Javé é o ’ēl neqāmôt, Deus da vingança
5. Normalmente, a “vingança” de Deus se volta contra as nações porque elas tentam alcançar o poder mundial em sua ilimitada sede de poder. Assur (Na 1.2), Babel (Is 47.3; Jr 50–51), Egito (Jr 46.10); porque eles incessantemente levantam-se contra Deus e lhe injuriam a honra (Dt 32 de v. 26; Mq 5.14); e porque eles tentam destruir o povo de Deus, Israel (Nm 31.2; Dt 32.35; Jr 50–51 passim; Sl 79.10). Há, normalmente, uma relação íntima entre vingança ao inimigo e a salvação do povo de Deus: um é o reverso do outro como, por exemplo, em Is 34.8; 35.4; 59.18; 61.2; 63.4; Jr 51.36; Na 1.2; cf. 1.15 [2.1]).
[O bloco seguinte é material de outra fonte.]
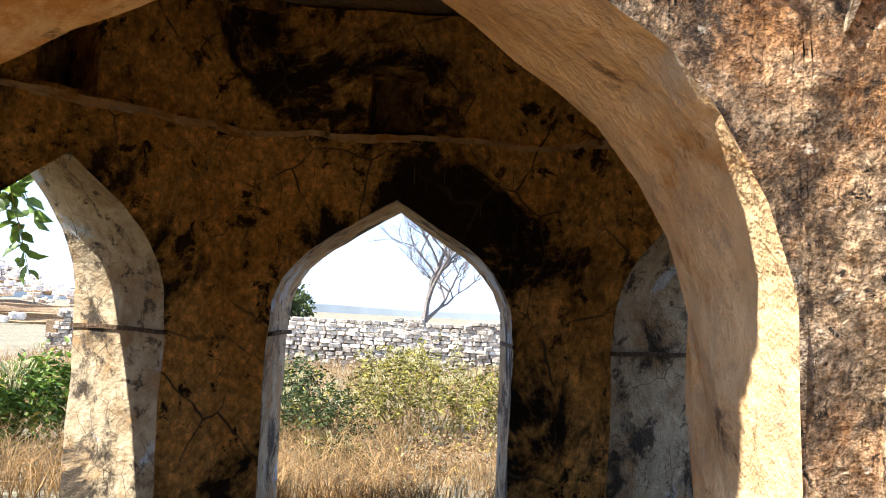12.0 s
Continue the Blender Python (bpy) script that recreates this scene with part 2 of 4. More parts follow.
def mesh_object(name, verts, faces, mat, parent=None, smooth=False, label=""):
    me = bpy.data.meshes.new(name)
    me.from_pydata([tuple(v) for v in verts], [], faces)
    me.materials.append(mat)
    me.validate()
    if smooth:
        me.shade_smooth()
    ob = new(name, me)
    if parent:
        ob.parent = parent
    if label:
        tagged(ob, label)
    return ob


def part(name, bm, mat, parent=None, label="", smooth=False):
    me = bpy.data.meshes.new(name)
    bm.to_mesh(me)
    bm.free()
    me.materials.append(mat)
    if smooth:
        me.shade_smooth()
    ob = new(name, me)
    if parent:
        ob.parent = parent
    if label:
        tagged(ob, label)
    return ob


def thing(name, label, category, at=(0, 0, 0), turn=0.0, group="", kind=""):
    e = new(name)
    e.matrix_world = pose(*at, 0, 0, turn)
    e.empty_display_size = 0.2
    return tagged(e, label, category, group, kind)


def wobble(p, amp, freq=2.2):
    if not amp:
        return Vector(p)
    v = Vector(p)
    return v + noise.noise_vector(v * freq) * amp + noise.noise_vector(v * freq * 4.3) * amp * 0.45


FULL_X = (0, 0.25, 0.5, 0.68, 0.82, 0.92, 0.97, 1.0)
FULL_Y = (1, 0.87, 0.745, 0.645, 0.53, 0.4, 0.28, 0.0)


def arch_top(o, s):
    c, h, zb, zs, za, *full = o
    return zs + (za - zs) * float(np.interp(abs(s - c) / (left_half(o) if s < c else h), FULL_X if full else PROFILE_X, FULL_Y if full else PROFILE_Y))


def left_half(o):
    """An opening's half width before its centre: the seventh value, where it differs from the other side."""
    return o[6] if len(o) > 6 else o[1]


def slab(name, fa, fb, ba, bb, z0, z1, mat, ops=(), amp=0.012, step=0.14, top_amp=0.0, parent=None, reveal=None, label="", back=None, splay=0.0):
    """A wall between the plan line fa-fb (front) and ba-bb (back), with pointed openings (centre, half width, bottom, spring, apex) along it."""
    fa, fb, ba, bb = (Vector(p) for p in (fa, fb, ba, bb))
    length = (fb - fa).length
    cuts = {0.0, length}
    for o in ops:
        c, h, hl = o[0], o[1], left_half(o)
        cuts |= {c - hl, c + h, c}
        cuts |= {c + w * x for w in (-hl, h) for x in PROFILE_X[1:-1]}
        cuts |= {c + w * x for w in (-hl, h) for x in (0.125, 0.375, 0.6, 0.97)}
    cuts = sorted(x for x in cuts if -1e-6 <= x <= length + 1e-6)
    cols = [cuts[0]]
    for a, b in zip(cuts, cuts[1:]):
        k = max(1, round((b - a) / step))
        cols += [a + (b - a) * j / k for j in range(1, k + 1)]
    verts, faces, mats = [], [], []
    along, deep = (fb - fa).normalized(), (bb - ba)
    knots, places = [0.0], [0.0]
    for o in ops:
        for s, sg in ((o[0] - left_half(o), 1), (o[0] + o[1], -1)):
            knots.append(s)
            places.append((fa + along * (s + sg * splay) - ba).dot(deep) / deep.length_squared)
    knots.append(length)
    places.append(1.0)

    def top(s):
        return z1 + (top_amp * noise.noise(Vector((s * 1.3 + fa.x, fa.y, 7.0))) + top_amp * 0.6 * noise.noise(Vector((s * 5.0 + fa.x, 3.0, fa.y))) if top_amp else 0.0)

    def at(s, z, back):
        p = fa.lerp(fb, s / length)
        if back:
            p = p.lerp(ba.lerp(bb, float(np.interp(s, knots, places))), back)
        return wobble((p.x, p.y, z), amp)

    deep_steps = max(1, min(9, round((ba - fa).length / step))) if ops else 1
    across = [(j / deep_steps, (j + 1) / deep_steps) for j in range(deep_steps)]

    def quad(a, b, c, d, k=0):
        i = len(verts)
        verts.extend((a, b, c, d))
        faces.append((i, i + 1, i + 2, i + 3))
        mats.append(k)

    def panel(s0, s1, lo0, lo1, hi0, hi1):
        rows = max(1, round((max(hi0, hi1) - min(lo0, lo1)) / step))
        for r in range(rows):
            f, g = r / rows, (r + 1) / rows
            a0, a1, b0, b1 = lo0 + (hi0 - lo0) * f, lo0 + (hi0 - lo0) * g, lo1 + (hi1 - lo1) * f, lo1 + (hi1 - lo1) * g
            quad(at(s0, a0, 0), at(s1, b0, 0), at(s1, b1, 0), at(s0, a1, 0))
            quad(at(s1, b0, 1), at(s0, a0, 1), at(s0, a1, 1), at(s1, b1, 1), 2)

    for s0, s1 in zip(cols, cols[1:]):
        o = next((o for o in ops if o[0] - left_half(o) - 1e-6 <= s0 and s1 <= o[0] + o[1] + 1e-6), None)
        t0, t1 = top(s0), top(s1)
        if o is None:
            panel(s0, s1, z0, z0, t0, t1)
        else:
            h0, h1 = arch_top(o, s0), arch_top(o, s1)
            panel(s0, s1, h0, h1, t0, t1)
            for d0, d1 in across:
                quad(at(s1, h1, d0), at(s0, h0, d0), at(s0, h0, d1), at(s1, h1, d1), 1)
            if o[2] > z0 + 1e-6:
                panel(s0, s1, z0, z0, o[2], o[2])
                quad(at(s0, o[2], 0), at(s1, o[2], 0), at(s1, o[2], 1), at(s0, o[2], 1), 1)
        quad(at(s0, t0, 0), at(s1, t1, 0), at(s1, t1, 1), at(s0, t0, 1))
    for o in ops:
        rows = max(1, round((o[3] - o[2]) / step))
        for s, flip in ((o[0] - left_half(o), 0), (o[0] + o[1], 1)):
            for r in range(rows):
                a, b = o[2] + (o[3] - o[2]) * r / rows, o[2] + (o[3] - o[2]) * (r + 1) / rows
                for d0, d1 in across:
                    q = [at(s, a, d0), at(s, a, d1), at(s, b, d1), at(s, b, d0)]
                    quad(*(q if not flip else q[::-1]), 1)
    rows = max(1, round((z1 - z0) / step))
    for s, flip in ((0.0, 1), (length, 0)):
        tt = top(s)
        for r in range(rows):
            a, b = z0 + (tt - z0) * r / rows, z0 + (tt - z0) * (r + 1) / rows
            q = [at(s, a, 0), at(s, a, 1), at(s, b, 1), at(s, b, 0)]
            quad(*(q if not flip else q[::-1]))
    ob = mesh_object(name, verts, faces, mat, parent, label=label)
    ob.data.materials.append(reveal or mat)
    ob.data.materials.append(back or mat)
    ob.data.polygons.foreach_set("material_index", mats)
    bm = bmesh.new()
    bm.from_mesh(ob.data)
    bmesh.ops.remove_doubles(bm, verts=bm.verts, dist=0.0004)
    bm.to_mesh(ob.data)
    bm.free()
    return ob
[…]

A vingança de Deus marca a virada da destruição para a restauração, da injustiça para a paz e, como tal, pode ser objeto de alegria (Sl 58.11) ou motivo de júbilo mundial (Dt 32.43). Cada vez mais, a vingança de Deus adquire pretensões escatológicas nos ensinos proféticos: um dia, a vingança de Deus preparará o caminho para o novo Sião (Is 34.8; 61.2); todos os obstáculos para a alegria perfeita e para a paz serão eliminados pela vingança de Deus (Sl 149.7; Mq 5.14).
6. A chamada para a vingança de Deus nos Salmos (os salmos denominados imprecatórios) e nas confissões de Jeremias serão vistas à luz das anteriores. Essas passagens insinuam (em uma situação de grandiosa ameaça!) um abandono da vingança particular e uma rendição total àquele que julga com justiça. Em nenhum exemplo, está em jogo a satisfação de sentimentos de ódio de pessoas amargas. A oração por vingança é a oração pela vitória da justiça e da revelação do Senhor do pacto que, ao julgar, mantém sua palavra (Sl 58.11; 79.10; 94.1; 149.7). Dum ponto de vista hermenêutico, deve ser feita uma concessão para a situação específica do crente no AT e sua época (indícios de um julgamento final depois de morte; da maldição como um remédio legal legítimo; de uma relação pactual específica, etc.). A maldição, em sua intenção mais profunda, é um clamor para a intervenção do reino de Deus em libertação e vingança. Sem a vingança de Deus, não há nenhuma justiça (Sl 58.11) nem futuro (Dt 32.43; Sl 149.7–9).
7. As passagens em que nqm tem uma pessoa como sujeito são colocadas no contexto de legalidade ou guerra. Em Gênesis 4.15, um assassino em potencial é ameaçado de vingança de sete formas: nqm significa proteção legal para Caim; Lameque agarra-se a esse privilégio em um conservatio sui irreligioso (v. 24); a comunidade legal preza pela justiça, especialmente quando a vingança de sangue não funciona corretamente (Êx 21.20–21 — o escravo é suj. em ambos os versículos); o adúltero é julgado oficialmente no “dia de vingança (yôm nāqām)”, nenhum dinheiro pode impedir isso (Pv 6.34). Fazer guerra também pode ser caracterizado como nqm. No OMA, a guerra é freqüentemente descrita por meio de metáforas jurídicas e é considerada como um “processo”, no qual o chefe profere uma sentença (cf. Jz 11.36 depois de 11.27; 2Sm 18.19, 31; 22.48). Além disso, no AT, a idéia de guerra-Javé (Von Rad: “guerra santa”) é de grande importância. Desse modo, Josué (Js 10.13), Saul (1Sm 14.24; 18.25) e os israelitas (Et 8.13) tinham a vingança sobre os inimigos. Até mesmo a “vingança” de Sansão — “vindicação” seria melhor (Jz 15.7; 16.28) — está conforme a luta remissória contra o inimigo (Jz 14.4).